Hard drive MTBF (mean time between failures)

As more and more of our data gets stored on hard drives, the focus has returned to the reliability and life expectancy of these devices. MTBF is just a fancy term for how long a hard drive should last. Each manufacturer has their own way of calculating MTBF. (Some are more accurate than others)

If you look closely at any data sheet for a hard drive you should find a spec called MTBF. This is not a new addition, it has always been there, and it has always been very inaccurate. You may see it called MTF (Mean time to failure) but it’s the same thing. The problem is hard drives don’t seem to actually last that long. I’ve seen MTBF numbers between 500K hours and 50K hours.

Whoa! 50,000 hours you say?

50K hours really isn’t that long. On the other hand 500K is a long time. So lets assume you leave your computer on 24 hours a day;

  • 24 hours x 365 Days = 8760 Yearly hours
  • 500K hours / 8760 = 57 years
  • 8760 x 5 = 43800 [ 5 years of continuous use ]
  • 8760 x 10 = 876000 [ 10 years of continuous use ]

For a desktop class hard drive that has a MTBF of 50K hours, you should get 5 years out of it.
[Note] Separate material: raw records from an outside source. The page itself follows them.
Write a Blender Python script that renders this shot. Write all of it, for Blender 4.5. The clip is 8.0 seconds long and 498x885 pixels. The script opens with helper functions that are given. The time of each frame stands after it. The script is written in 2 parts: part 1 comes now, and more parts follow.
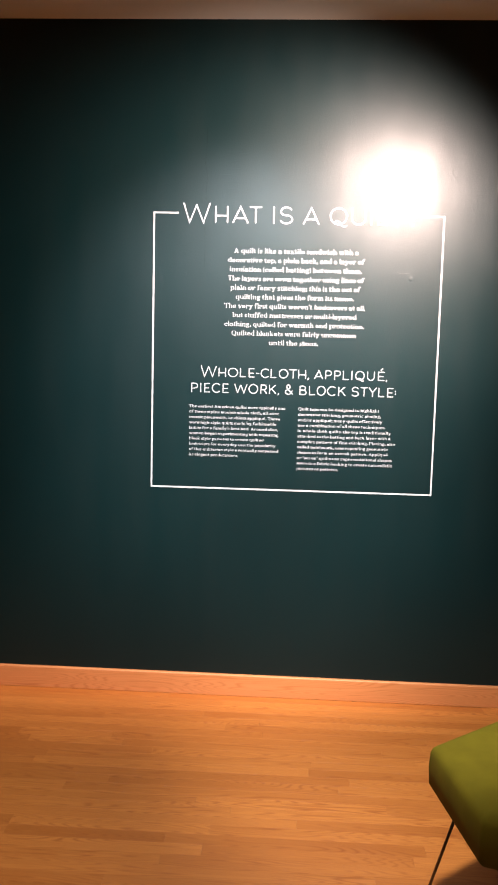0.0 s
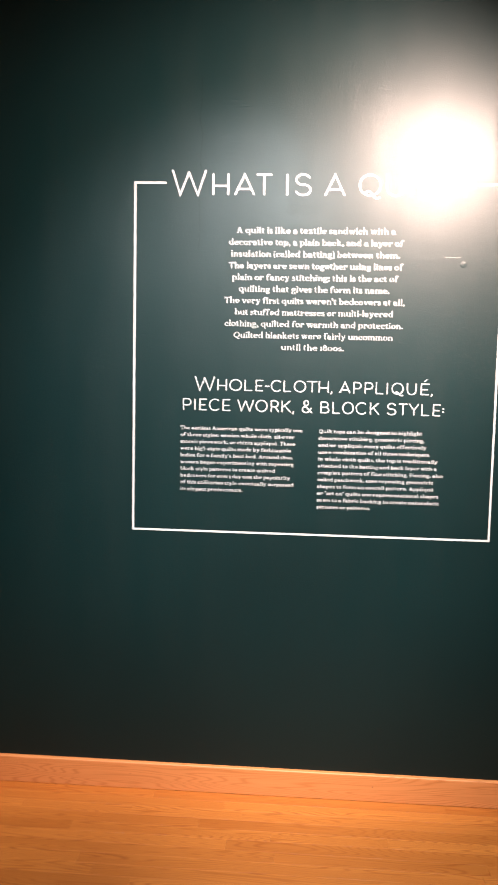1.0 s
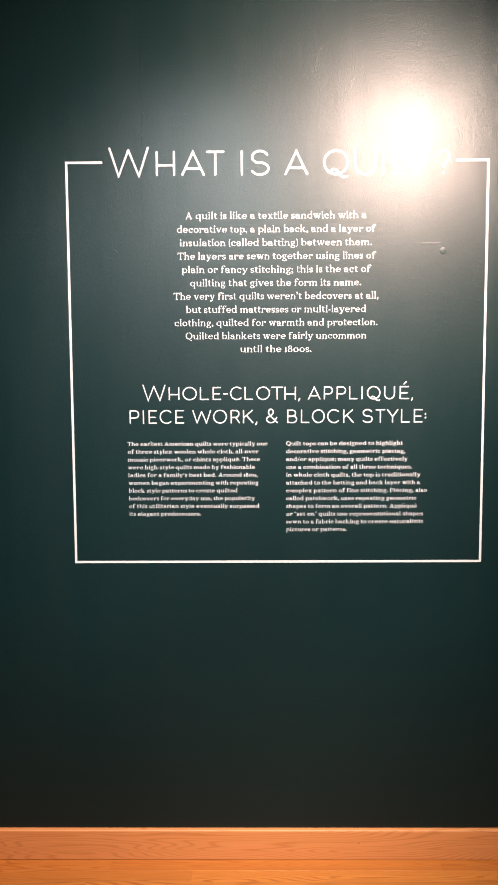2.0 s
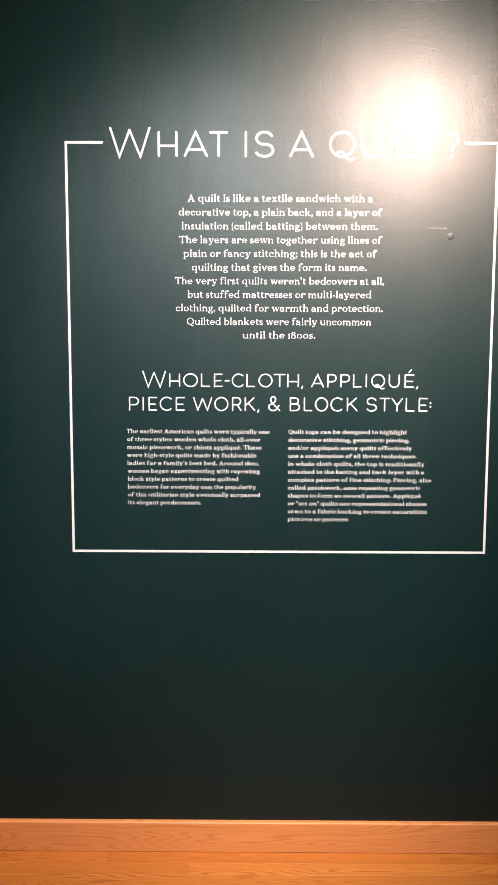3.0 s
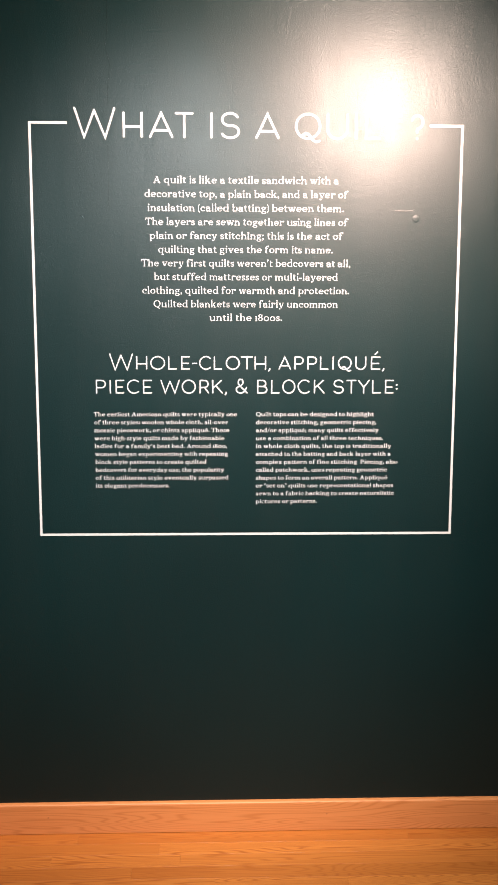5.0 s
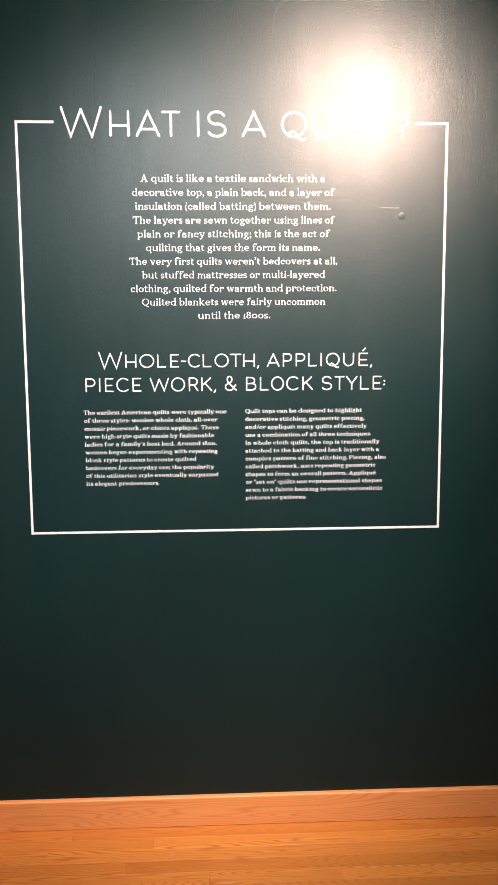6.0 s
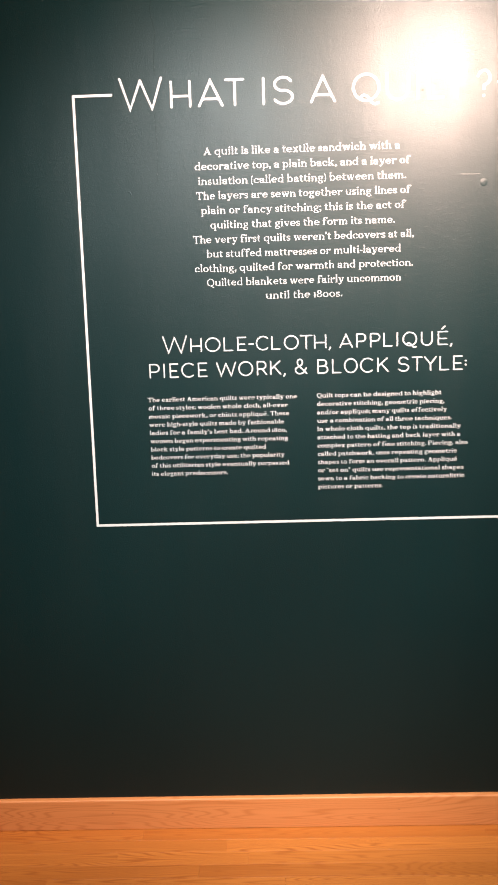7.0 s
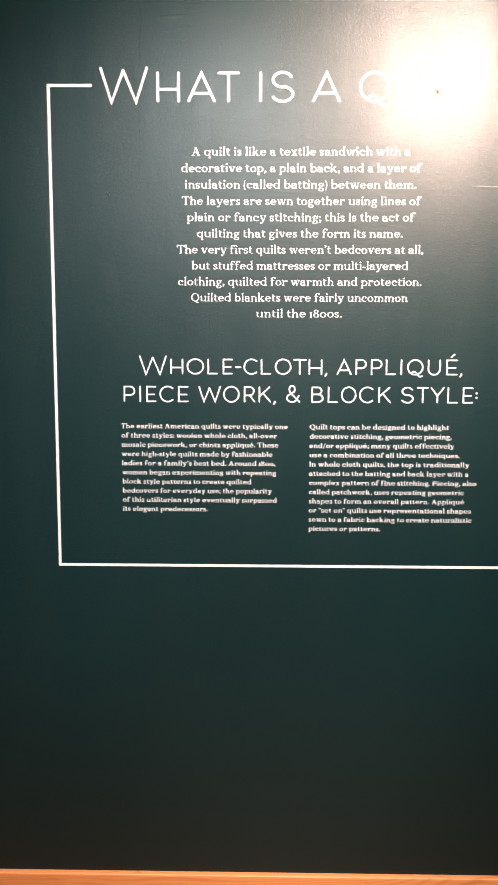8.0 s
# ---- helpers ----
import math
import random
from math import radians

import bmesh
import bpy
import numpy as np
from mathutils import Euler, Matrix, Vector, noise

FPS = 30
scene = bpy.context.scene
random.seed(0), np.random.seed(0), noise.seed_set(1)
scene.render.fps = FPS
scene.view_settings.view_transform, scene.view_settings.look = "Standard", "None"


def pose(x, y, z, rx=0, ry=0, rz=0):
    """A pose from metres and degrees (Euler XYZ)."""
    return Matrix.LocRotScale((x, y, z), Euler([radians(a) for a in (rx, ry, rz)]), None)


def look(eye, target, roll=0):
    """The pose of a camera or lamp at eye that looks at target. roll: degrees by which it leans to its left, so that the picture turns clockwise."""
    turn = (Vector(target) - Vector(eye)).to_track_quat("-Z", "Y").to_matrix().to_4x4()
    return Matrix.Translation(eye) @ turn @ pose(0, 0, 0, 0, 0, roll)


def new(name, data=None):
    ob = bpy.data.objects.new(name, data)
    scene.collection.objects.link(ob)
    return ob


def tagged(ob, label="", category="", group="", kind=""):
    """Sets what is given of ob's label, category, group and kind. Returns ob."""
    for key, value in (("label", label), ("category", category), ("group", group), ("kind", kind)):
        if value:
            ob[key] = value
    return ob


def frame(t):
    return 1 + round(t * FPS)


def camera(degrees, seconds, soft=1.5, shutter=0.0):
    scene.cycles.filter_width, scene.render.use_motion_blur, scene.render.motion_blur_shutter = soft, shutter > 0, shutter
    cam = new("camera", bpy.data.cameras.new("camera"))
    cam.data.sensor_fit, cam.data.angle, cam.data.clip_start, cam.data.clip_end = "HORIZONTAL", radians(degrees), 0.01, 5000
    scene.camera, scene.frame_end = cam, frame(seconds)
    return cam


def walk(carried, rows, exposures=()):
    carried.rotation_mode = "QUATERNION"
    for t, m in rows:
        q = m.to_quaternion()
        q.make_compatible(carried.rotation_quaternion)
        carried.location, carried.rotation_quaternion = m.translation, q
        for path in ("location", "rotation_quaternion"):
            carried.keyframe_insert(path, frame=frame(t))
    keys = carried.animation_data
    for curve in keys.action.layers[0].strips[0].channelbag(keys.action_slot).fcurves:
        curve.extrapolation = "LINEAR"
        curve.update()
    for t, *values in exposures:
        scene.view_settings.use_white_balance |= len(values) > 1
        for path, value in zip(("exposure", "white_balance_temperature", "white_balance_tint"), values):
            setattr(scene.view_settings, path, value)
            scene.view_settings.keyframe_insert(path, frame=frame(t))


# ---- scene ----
cam = camera(33.0, 8.0, soft=1.7, shutter=0.25)
PATH = [
    (0, (0.014, -3.645, 1.583), (-0.093, -1.662, 1.349), 1.4),
    (0.2, (0.009, -3.521, 1.517), (-0.078, -1.531, 1.329), 0.6),
    (0.4, (-0.027, -3.324, 1.558), (-0.078, -1.336, 1.347), 0.3),
    (0.5, (-0.02, -3.224, 1.587), (-0.086, -1.238, 1.359), 0.9),
    (0.7, (0.008, -3.094, 1.547), (-0.126, -1.108, 1.353), 1.9),
    (0.9, (0.032, -2.935, 1.561), (-0.146, -0.953, 1.36), 1.6),
    (1, (-0.008, -2.864, 1.552), (-0.148, -0.879, 1.35), 1.2),
    (1.2, (-0.029, -2.765, 1.538), (-0.103, -0.777, 1.333), 0.8),
    (1.5, (-0.066, -2.62, 1.565), (-0.079, -0.632, 1.349), -0.6),
    (1.7, (-0.073, -2.559, 1.56), (-0.082, -0.57, 1.358), -0.8),
    (2, (-0.057, -2.505, 1.551), (-0.078, -0.514, 1.359), -0.3),
    (2.2, (-0.07, -2.481, 1.55), (-0.081, -0.491, 1.354), 0.2),
    (3.3, (-0.076, -2.458, 1.546), (-0.085, -0.471, 1.317), 0.2),
    (3.5, (-0.071, -2.457, 1.548), (-0.075, -0.47, 1.313), 0.1),
    (4, (-0.071, -2.457, 1.546), (-0.058, -0.472, 1.297), -0.0),
    (4.5, (-0.056, -2.464, 1.538), (-0.034, -0.48, 1.288), 0.0),
    (5, (-0.065, -2.467, 1.532), (-0.007, -0.484, 1.283), 0.1),
    (5.2, (-0.061, -2.472, 1.538), (0.009, -0.489, 1.284), 0.2),
    (6.3, (-0.077, -2.483, 1.539), (0.012, -0.503, 1.273), -0.5),
    (6.5, (-0.084, -2.475, 1.535), (-0.019, -0.495, 1.259), -0.9),
    (6.8, (-0.11, -2.427, 1.522), (-0.106, -0.448, 1.236), -1.5),
    (7, (-0.102, -2.357, 1.532), (-0.156, -0.38, 1.235), -1.7),
    (7.2, (-0.106, -2.276, 1.538), (-0.188, -0.298, 1.248), -1.1),
    (7.5, (-0.088, -2.188, 1.538), (-0.188, -0.207, 1.284), 0.1),
    (7.8, (-0.082, -2.127, 1.538), (-0.16, -0.144, 1.289), 0.5),
    (8, (-0.091, -2.104, 1.532), (-0.123, -0.12, 1.281), 0.2),
]
walk(cam, [(t, look(eye, target, roll)) for t, eye, target, roll in PATH],
     [(0.0, 0.20, 6150, 10), (0.5, 0.15, 6320, 10), (1.0, 0.16, 6450, 10), (1.5, 0.02, 6470, 10), (2.0, -0.17, 6520, 10), (3.3, -0.21, 6510, 10), (5.2, -0.19, 6560, 10), (6.3, -0.13, 6560, 10), (7.4, -0.16, 6580, 10), (8.0, -0.08, 6560, 10)])

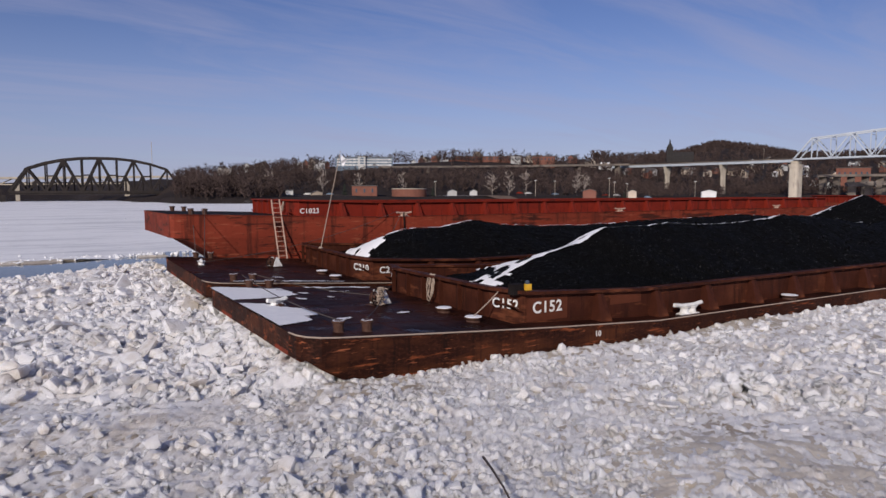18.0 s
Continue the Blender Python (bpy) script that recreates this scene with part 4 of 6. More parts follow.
def coal_heap(key, seed, label, fine=True):
    """A long heap between the coamings, with crests where the loads fell, and snow left on the slopes that face the bow."""
    r = np.array(RIDGES[key])
    step = 0.16 if fine else 0.6
    xs = np.arange(HOP[0] + 0.1, HOP[1] - 0.1, step)
    ys = np.arange(HOP[2] + 0.12, HOP[3] - 0.1, step)
    X, Y = np.meshgrid(xs, ys, indexing="ij")
    mid = BEAM / 2 + 0.8 * (fbm(xs, xs * 0 + seed, 0.09, 2) - 0.5)[:, None]
    crest = np.interp(xs, r[:, 0], r[:, 1])
    crest = (crest + np.convolve(np.pad(crest, 2, "edge"), np.ones(5) / 5, "valid"))[:, None] / 2
    edge = np.where(xs < 9.3, -0.9 + (xs - 7.1) * 0.95, 1.36)[:, None] + 0.12 * (fbm(X, Y, 0.4, 2) - 0.5)
    edge = np.minimum(edge, crest)
    u = np.clip(np.abs(Y - mid) / (BEAM / 2 - 0.9), 0, 1)
    prof = np.clip(1.04 - np.sqrt(u * u + 0.006), 0, 1) ** 0.92
    Zc = edge + (crest - edge) * prof - 0.28 * np.maximum(fbm(X * 1.6 + 7, Y * 0.25, 0.45, 3) - 0.5, 0) * np.sin(np.pi * np.clip(u, 0, 1)) + 0.16 * (fbm(X, Y, 0.8, 4) - 0.5) - 0.14 * np.abs(fbm(X * 1.3, Y * 0.35, 0.9, 3) - 0.5) + 0.07 * (fbm(X + 40, Y, 4.0, 2) - 0.5)
    idx = np.arange(X.size).reshape(X.shape)
    q = np.stack([idx[:-1, :-1], idx[1:, :-1], idx[1:, 1:], idx[:-1, 1:]], -1).reshape(-1, 4)
    co = np.stack([X, Y, Zc], -1).reshape(-1, 3)
    heap_ob = tagged(mesh_from("coal_heap", co, q, M_COAL, True), label, "coal", kind="stuff")
    gx = np.gradient(Zc, step, axis=0)
    gy = np.gradient(Zc, step, axis=1)
    away = 0.80 * gx - 0.60 * gy
    sel = (away > 0.30) & (fbm(X, Y, 1.4, 4) > 0.36) & (Y > mid - 0.25 - 0.5 * (gx > 0.30)) & (u < 0.85) & (Zc > 1.25)
    sel |= (Y > mid - 0.10) & (Y < mid + 0.40) & (fbm(X * 0.5, Y, 0.9, 3) > 0.47) & (Zc > 1.4) & (gx > -0.25)
    k = (sel[:-1, :-1] & sel[1:, 1:] & sel[1:, :-1] & sel[:-1, 1:]).ravel()
    co2 = co.copy()
    co2[:, 2] += 0.045
    co2[:, 0] -= 0.02
    used, inv = np.unique(q[k].ravel(), return_inverse=True)
    snow_ob = tagged(mesh_from("snow_patch", co2[used], inv.reshape(-1, 4), M_SNOW, True), "white snow left on the bow-facing slopes of the coal", "snow", kind="stuff")
    if not fine:
        return heap_ob, snow_ob
    rng = np.random.default_rng(seed + 40)
    pick = rng.integers(0, X.size, 3000)
    pick = pick[(Y.ravel()[pick] < BEAM / 2) & (Zc.ravel()[pick] > 1.2)]
    P = co[pick] + np.c_[rng.uniform(-0.1, 0.1, (len(pick), 2)), np.full(len(pick), 0.01)]
    lumps = rubble("coal_lumps", P, sizes(len(P), 0.03, 0.11, seed + 41, 2.5), 0.9, LUMPS, M_COAL, "loose lumps of coal on the heap", seed + 42)
    lumps["category"] = "coal"
    return heap_ob, snow_ob, lumps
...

Not too bad, considering a desktop 500GB drive is only $55 or so dollars right now. If you look at the real world numbers you see failures around the 30-40K hours rating.

For the past week we looked at the MTBF for the hard hard drives we were replacing. The results of this (very unscientific study), we found most failures around 35K MTBF. If the drives are supposed to last until 50K MTBF, that means drives are failing about 30% sooner than they should. In other words, they should last 30% longer than they do.

What does it all mean?

If you purchase a new hard drive and expect to get 5 years out of it, then you will be upset when it dies around 35K hours. In a real word comparison, you are looking at replacing that drive at 3.9 years instead of 5 years. For home residential customers, you may be looking at a new computer by that time anyway so it may not matter that much.

For a business server, you are looking at the potential for data loss and increased IT cost. There are additional cost for downtime, upset clients, maintenance, travel time, etc to consider.

There is a silver lining for businesses though, new business class hard drives have MTBF numbers closer to 1.2M hours. If you build all your desktops with business class hard drives you can take advantage of the increased MTBF numbers.

In a server, a business class drive is a must. Not only do you get longer life with increased MTBF, you also get more performance and better seek times for multi-user, multi-application services. The choice to put a business class hard drive in a desktop is one out of preference. (We do, but we don’t like replacing things sooner than needed.)

A better MTBF drive will cost a little more, but should last longer as well. If you are looking at total costs, you save money on data recovery costs. You also save on downtime when employees can’t work because their computer is down.